GDGTs: GDGT (glycerol dialkyl glycerol tetraether) are cell membrane lipids of archaea (single celled micro- organisms) and bacteria.
Chemical Structure:
These tell us about: Temperature and soil pH
How it relates to climate: The structure of GDGT is strongly dependent on environmental parameters such as air temperature and soil pH. This relationship has been quantified in a variety of indexes which can tell us the temperature and the pH of the environment where the Archaea and Bacteria lived. A BECS researcher is studying GDGTs in over 100 lakes in Canada to investigate continental scale environmental change. Interestingly, other scientists have found GDGTs in lake sediment dating back to the late Jurassic, this means that the climate could be reconstructed from when dinosaurs existed!
Day to day BECS researchers are working in the lab, carrying out organic geochemistry experiments to analyse the presence and abundance of all these biomarkers. The molecular fossils are analysed by Gas Chromatography (GC). The laboratory’s technician is vital to all the research that takes place in BECS, aiding the analysis of hundreds of samples every month. Dr Jaime Toney, the head of BECS group, a few post-doctorates, lots of PhD students and a handful of undergraduates take part in biomarker research across the year. Sometimes field work and collaboration takes them to amazing places around the world such as the Netherlands and Japan, but undeniably the best field work location has to be Scotland in the sunshine!

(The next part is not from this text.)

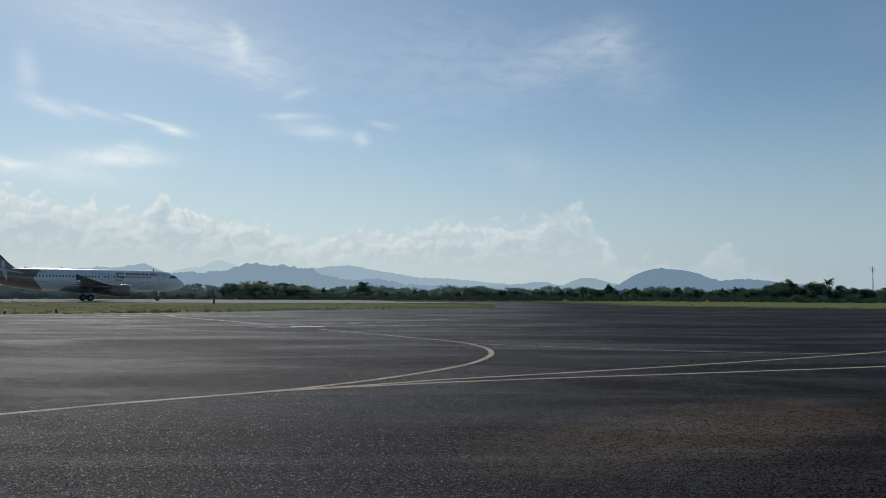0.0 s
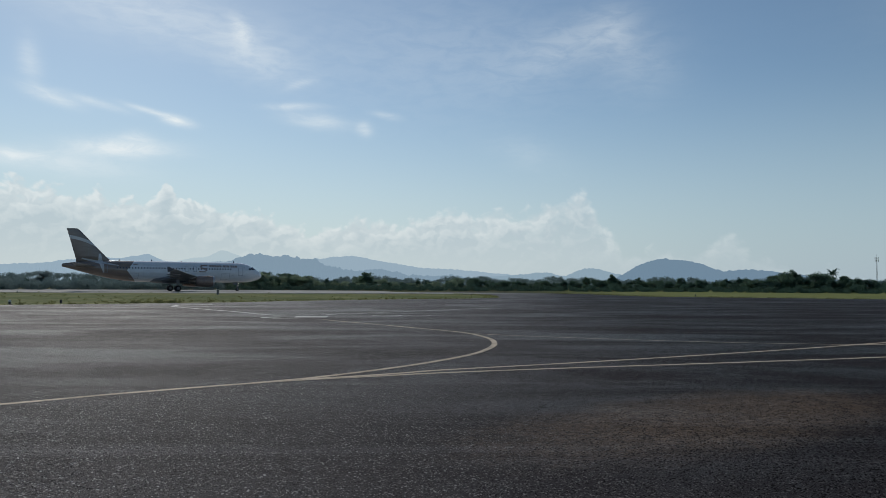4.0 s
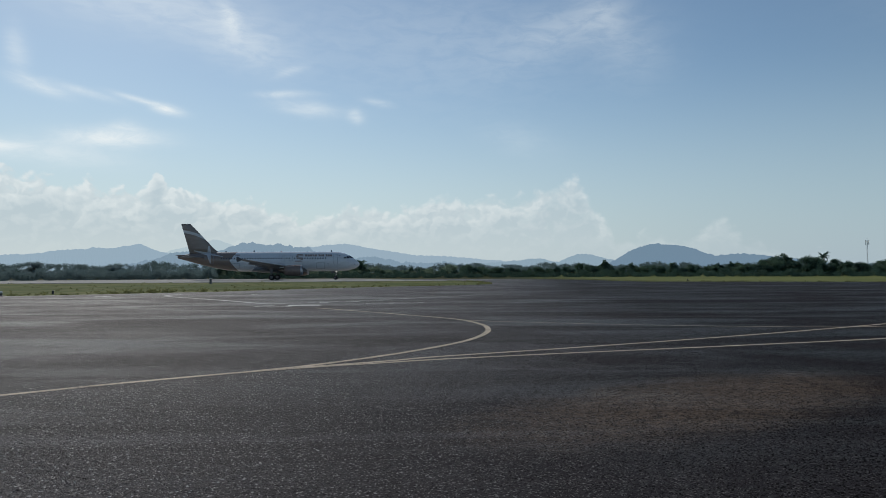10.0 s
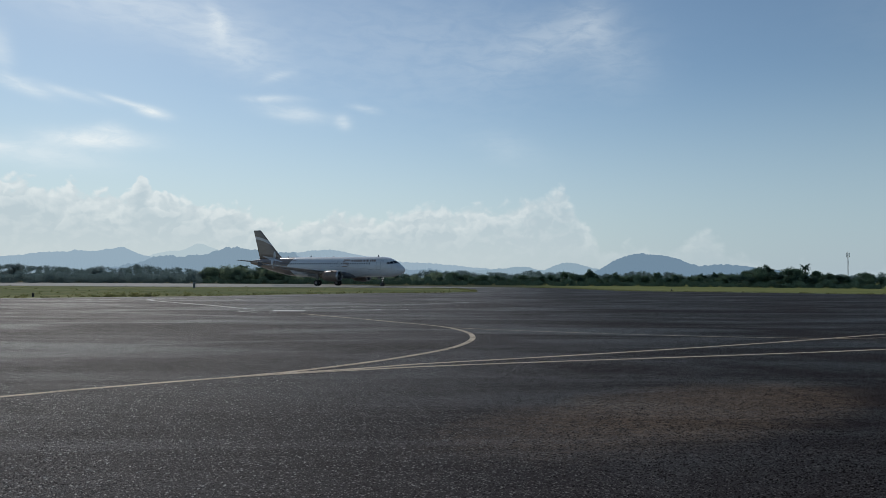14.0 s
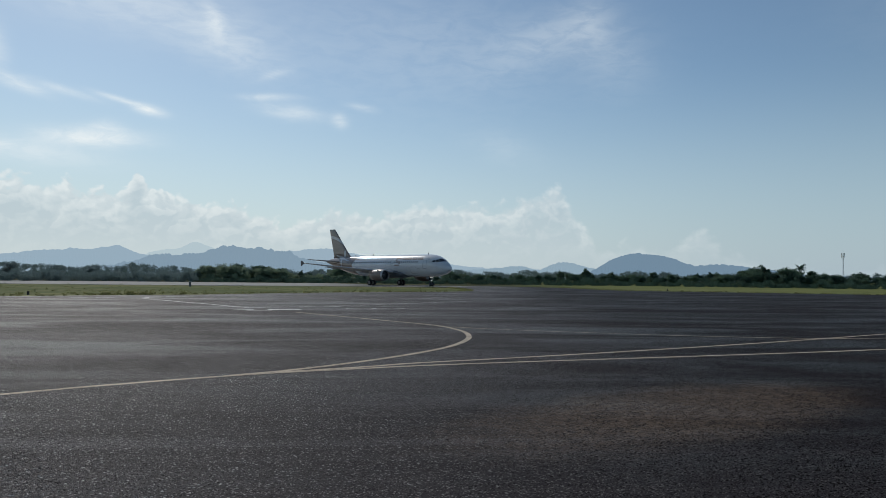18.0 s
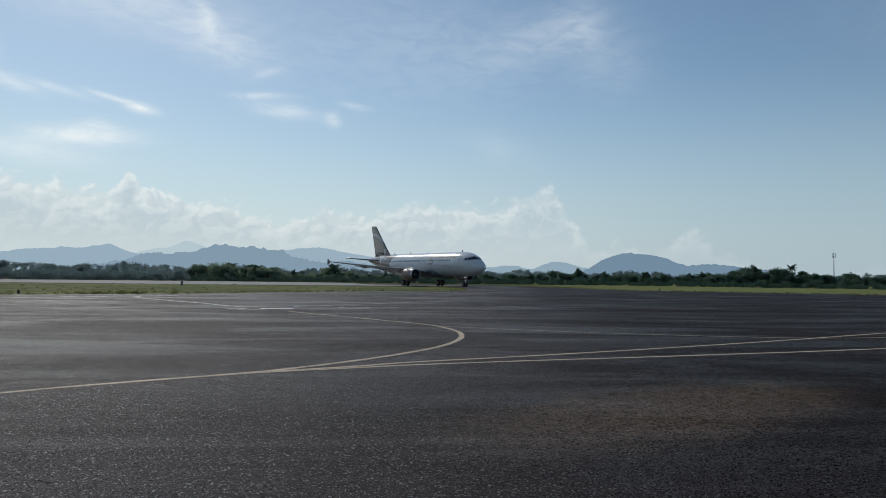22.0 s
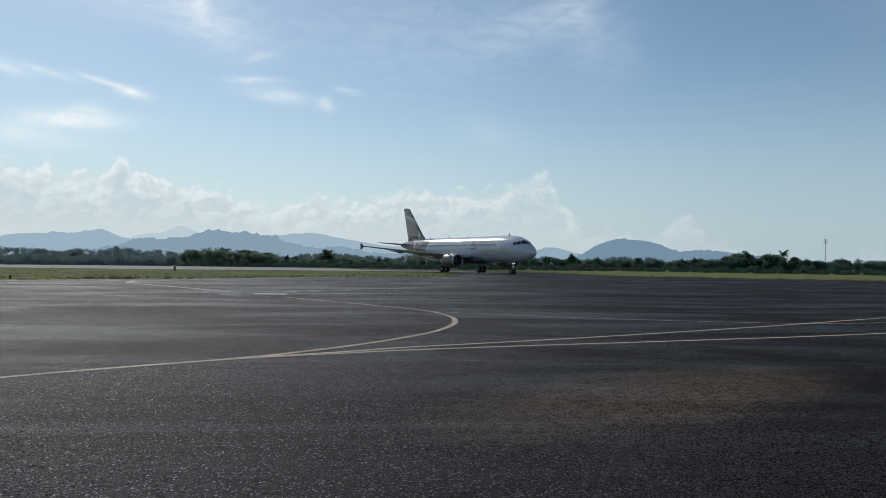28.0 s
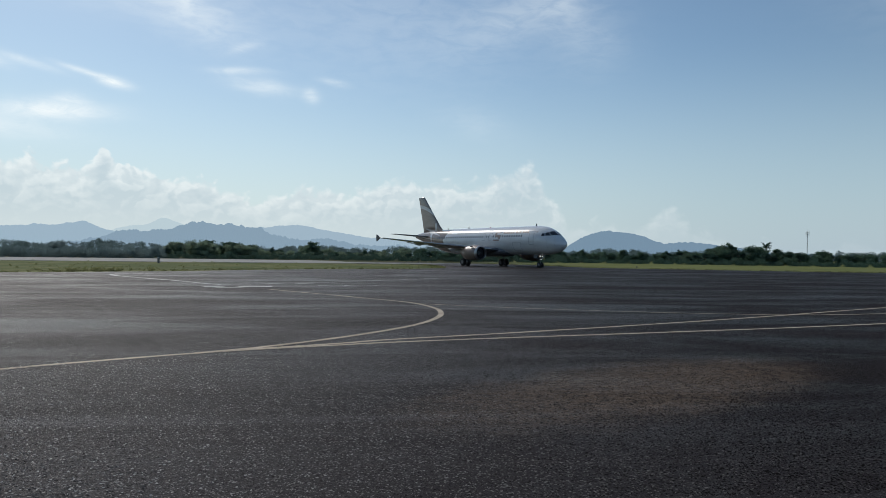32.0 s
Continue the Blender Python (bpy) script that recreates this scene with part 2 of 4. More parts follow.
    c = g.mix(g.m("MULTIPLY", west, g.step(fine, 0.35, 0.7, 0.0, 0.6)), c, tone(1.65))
    # dark pits and pale stones; shaded gaps and sun glints put into colour
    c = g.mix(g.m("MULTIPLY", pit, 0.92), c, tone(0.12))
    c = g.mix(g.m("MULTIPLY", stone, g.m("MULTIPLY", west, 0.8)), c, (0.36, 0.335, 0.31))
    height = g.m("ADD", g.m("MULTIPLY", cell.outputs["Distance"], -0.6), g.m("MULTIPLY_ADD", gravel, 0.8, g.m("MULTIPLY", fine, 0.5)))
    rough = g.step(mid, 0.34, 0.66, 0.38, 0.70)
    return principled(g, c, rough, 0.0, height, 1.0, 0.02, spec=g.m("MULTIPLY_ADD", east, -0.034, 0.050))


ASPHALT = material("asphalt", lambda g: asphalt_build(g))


def runway_build(g):
    p = coords(g)
    a, b = g.noise(g.map(p, (0.03, 0.3, 1)), 1.0, 6, 0.6), g.noise(p, 6.0, 4)
    c = g.mix(g.step(a, 0.3, 0.7), (0.22, 0.215, 0.20), (0.33, 0.325, 0.305))
    c = g.mix(g.step(b, 0.3, 0.7, 0.0, 0.4), c, (0.26, 0.255, 0.245))
    return principled(g, c, 0.8, 0.0, b, 0.3, 0.01, spec=0.05)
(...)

Some of the research going on at the moment includes the development of proxies for palaeo-temperature and environment in the English Lake District and Scotland. A project is investigating past climate change in the transition period between the last glacial and interglacial period. Climate reconstructions for this period are of great interest to scientists because the climate changed very rapidly then. The project will investigate how the climate and environment changed, e.g. what type of vegetation grew, how arid was the climate and what was the temperature. This biomarker research will try to put quantitative values on past regional climate changes. By using these values in climate models, models will be able to better predict future climate change for the regions we live in, rather than predicting a global average for the whole Earth.